Look through the material below. Copy every line with the string "this" in it.
=== Data supplied ===
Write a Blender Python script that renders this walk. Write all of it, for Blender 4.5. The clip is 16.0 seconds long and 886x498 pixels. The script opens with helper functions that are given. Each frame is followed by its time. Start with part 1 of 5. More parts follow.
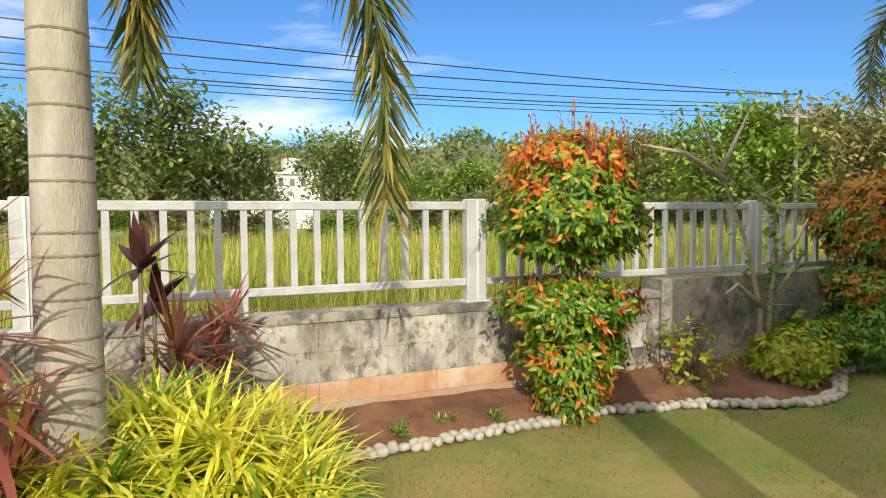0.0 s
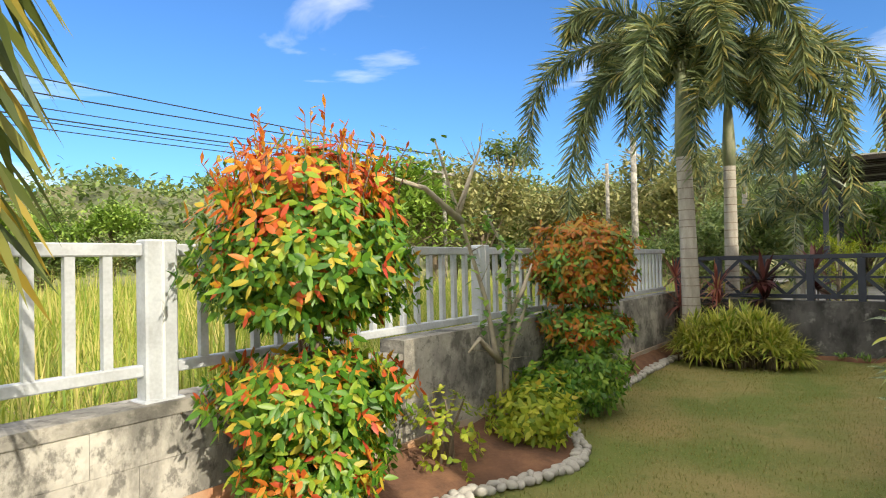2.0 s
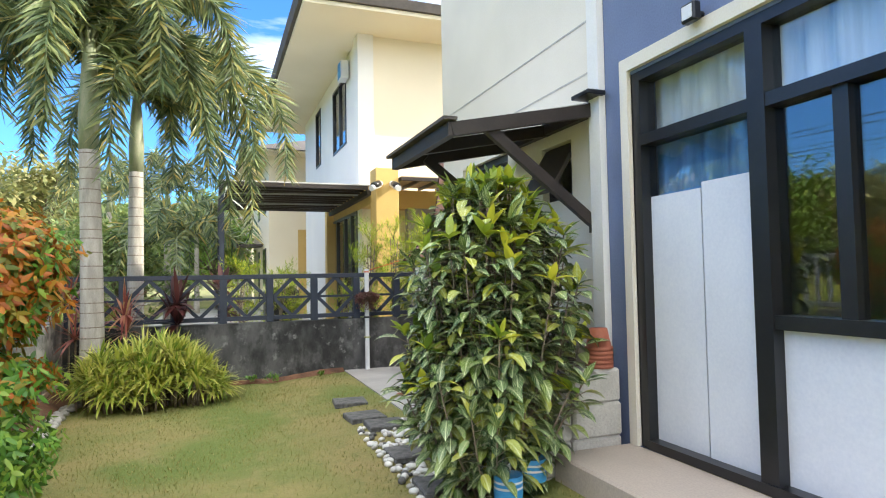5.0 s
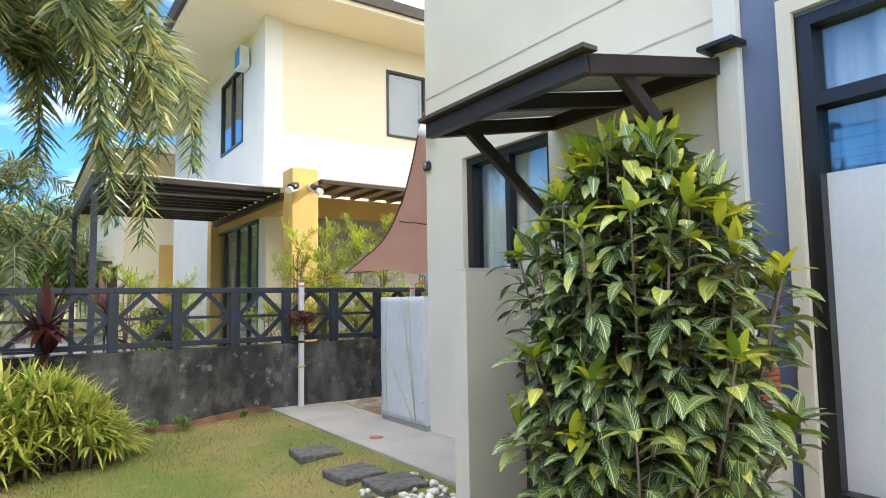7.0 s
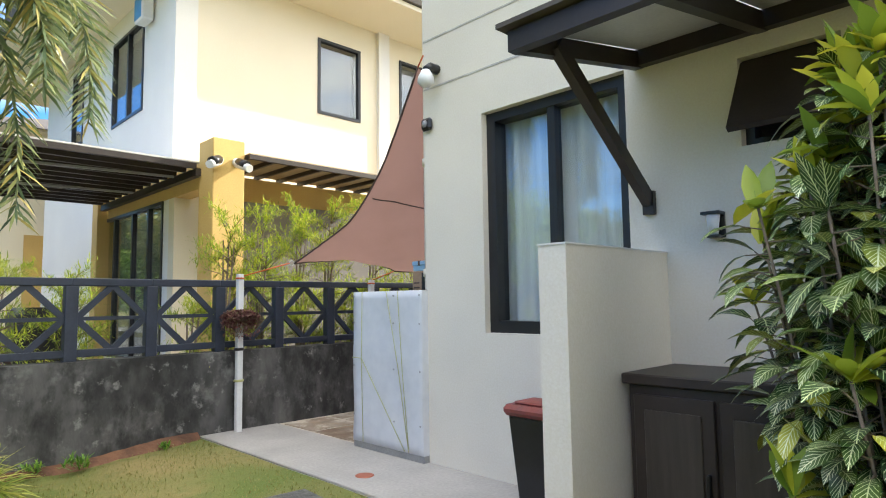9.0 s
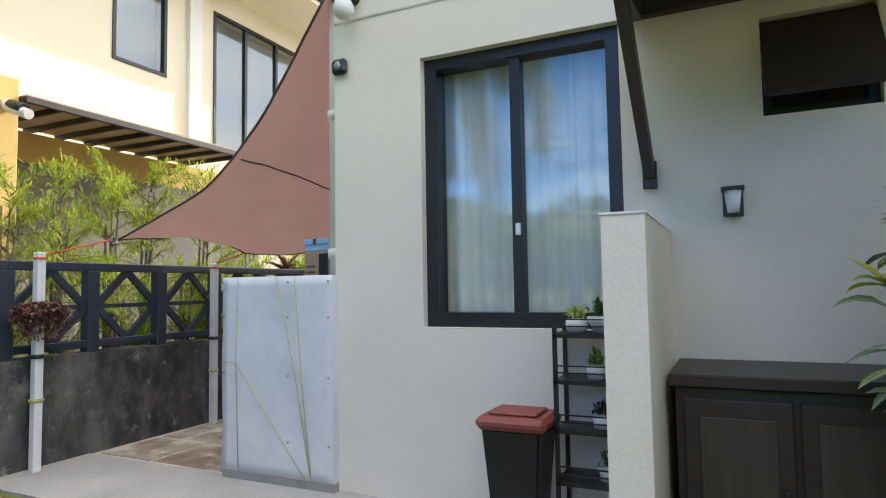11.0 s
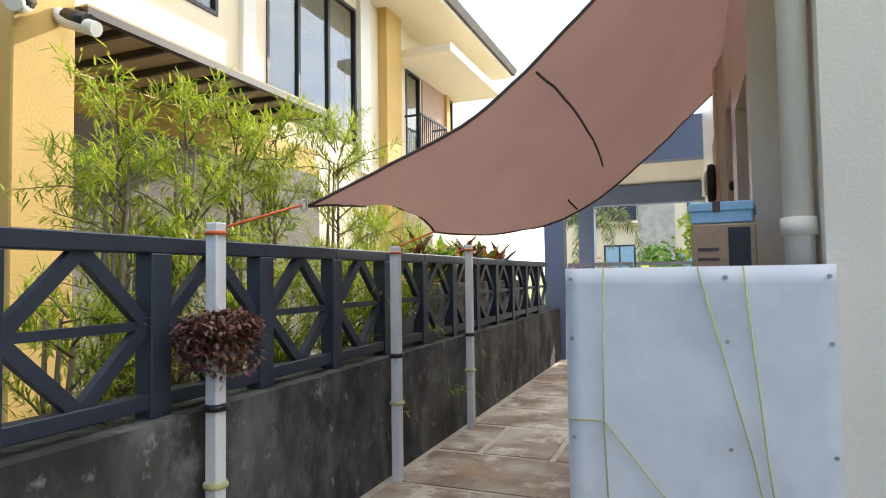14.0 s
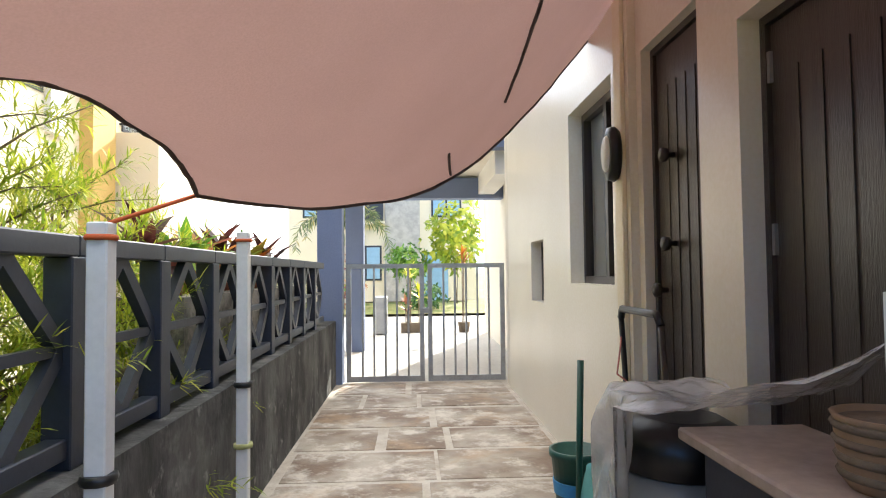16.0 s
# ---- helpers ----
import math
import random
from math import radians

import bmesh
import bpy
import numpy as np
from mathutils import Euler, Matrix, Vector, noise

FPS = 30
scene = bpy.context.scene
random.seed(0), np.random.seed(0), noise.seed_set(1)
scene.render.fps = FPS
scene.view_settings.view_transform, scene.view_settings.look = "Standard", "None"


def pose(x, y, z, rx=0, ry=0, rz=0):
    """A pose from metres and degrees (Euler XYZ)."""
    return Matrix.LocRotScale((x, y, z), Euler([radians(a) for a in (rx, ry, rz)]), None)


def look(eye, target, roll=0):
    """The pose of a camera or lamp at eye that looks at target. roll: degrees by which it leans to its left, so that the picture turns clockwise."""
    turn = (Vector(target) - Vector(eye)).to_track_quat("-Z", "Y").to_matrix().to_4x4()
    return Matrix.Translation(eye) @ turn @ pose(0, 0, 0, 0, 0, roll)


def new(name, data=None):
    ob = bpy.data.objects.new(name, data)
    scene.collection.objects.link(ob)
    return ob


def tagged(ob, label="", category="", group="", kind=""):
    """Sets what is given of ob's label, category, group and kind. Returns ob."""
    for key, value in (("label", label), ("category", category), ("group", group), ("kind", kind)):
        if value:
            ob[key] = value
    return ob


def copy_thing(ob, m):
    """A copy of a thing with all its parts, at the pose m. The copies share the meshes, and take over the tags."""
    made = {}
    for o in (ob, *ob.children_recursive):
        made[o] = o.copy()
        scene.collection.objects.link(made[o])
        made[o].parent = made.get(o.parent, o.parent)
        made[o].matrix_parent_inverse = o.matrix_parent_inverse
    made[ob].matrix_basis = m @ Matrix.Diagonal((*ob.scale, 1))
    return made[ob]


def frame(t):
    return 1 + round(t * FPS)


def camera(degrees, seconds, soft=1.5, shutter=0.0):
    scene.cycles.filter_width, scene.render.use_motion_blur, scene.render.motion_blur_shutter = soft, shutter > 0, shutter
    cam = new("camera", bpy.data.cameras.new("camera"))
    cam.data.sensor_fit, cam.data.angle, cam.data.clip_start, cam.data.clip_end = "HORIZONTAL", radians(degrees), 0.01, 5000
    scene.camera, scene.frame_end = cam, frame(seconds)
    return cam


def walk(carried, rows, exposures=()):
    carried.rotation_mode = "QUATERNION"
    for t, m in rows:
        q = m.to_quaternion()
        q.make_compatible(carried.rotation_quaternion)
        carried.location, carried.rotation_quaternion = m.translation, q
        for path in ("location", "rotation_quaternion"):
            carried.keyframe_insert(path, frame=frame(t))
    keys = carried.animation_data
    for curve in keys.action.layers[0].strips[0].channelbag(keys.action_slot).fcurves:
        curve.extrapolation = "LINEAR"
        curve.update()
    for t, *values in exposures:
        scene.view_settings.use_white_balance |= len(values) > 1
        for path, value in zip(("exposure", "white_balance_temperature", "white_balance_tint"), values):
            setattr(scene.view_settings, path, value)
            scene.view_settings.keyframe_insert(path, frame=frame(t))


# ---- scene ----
===
=== Data supplied ===
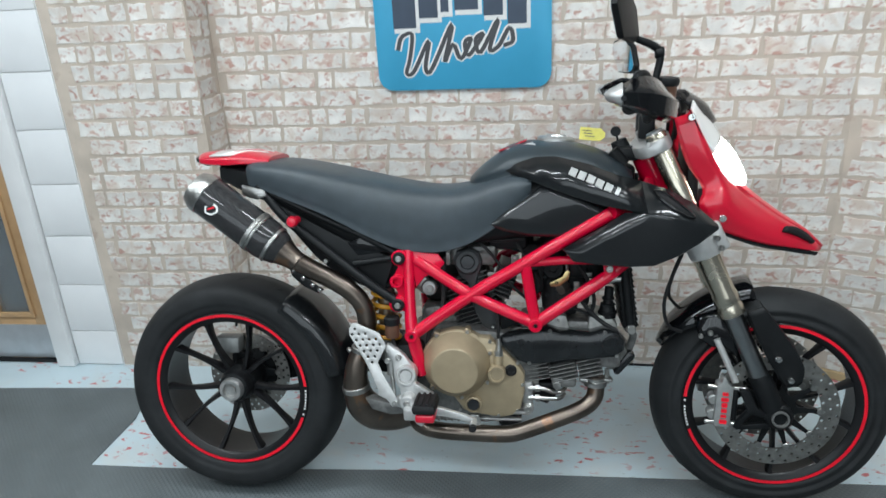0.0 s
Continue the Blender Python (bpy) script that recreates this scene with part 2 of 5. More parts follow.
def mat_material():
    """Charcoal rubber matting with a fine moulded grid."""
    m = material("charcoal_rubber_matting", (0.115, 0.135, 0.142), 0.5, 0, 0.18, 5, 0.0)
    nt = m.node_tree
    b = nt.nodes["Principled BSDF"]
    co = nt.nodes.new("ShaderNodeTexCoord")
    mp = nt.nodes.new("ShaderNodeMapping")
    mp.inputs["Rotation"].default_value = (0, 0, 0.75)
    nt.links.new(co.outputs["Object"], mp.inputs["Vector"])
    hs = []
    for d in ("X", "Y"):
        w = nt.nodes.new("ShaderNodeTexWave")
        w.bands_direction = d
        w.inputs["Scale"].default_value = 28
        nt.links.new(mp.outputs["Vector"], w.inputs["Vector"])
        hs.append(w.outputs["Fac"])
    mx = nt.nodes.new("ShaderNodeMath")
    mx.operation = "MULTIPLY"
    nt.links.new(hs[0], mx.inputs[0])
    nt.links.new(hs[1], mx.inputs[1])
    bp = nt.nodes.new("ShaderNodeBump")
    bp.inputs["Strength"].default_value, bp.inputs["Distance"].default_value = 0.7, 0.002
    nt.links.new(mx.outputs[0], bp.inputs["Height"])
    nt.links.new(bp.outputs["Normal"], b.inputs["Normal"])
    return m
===
The completed task:
Write a Blender Python script that renders this walk. Write all of it, for Blender 4.5. The clip is 16.0 seconds long and 886x498 pixels. The script opens with helper functions that are given. Each frame is followed by its time. Start with part 1 of 5. More parts follow.
Continue the Blender Python (bpy) script that recreates this scene with part 2 of 5. More parts follow.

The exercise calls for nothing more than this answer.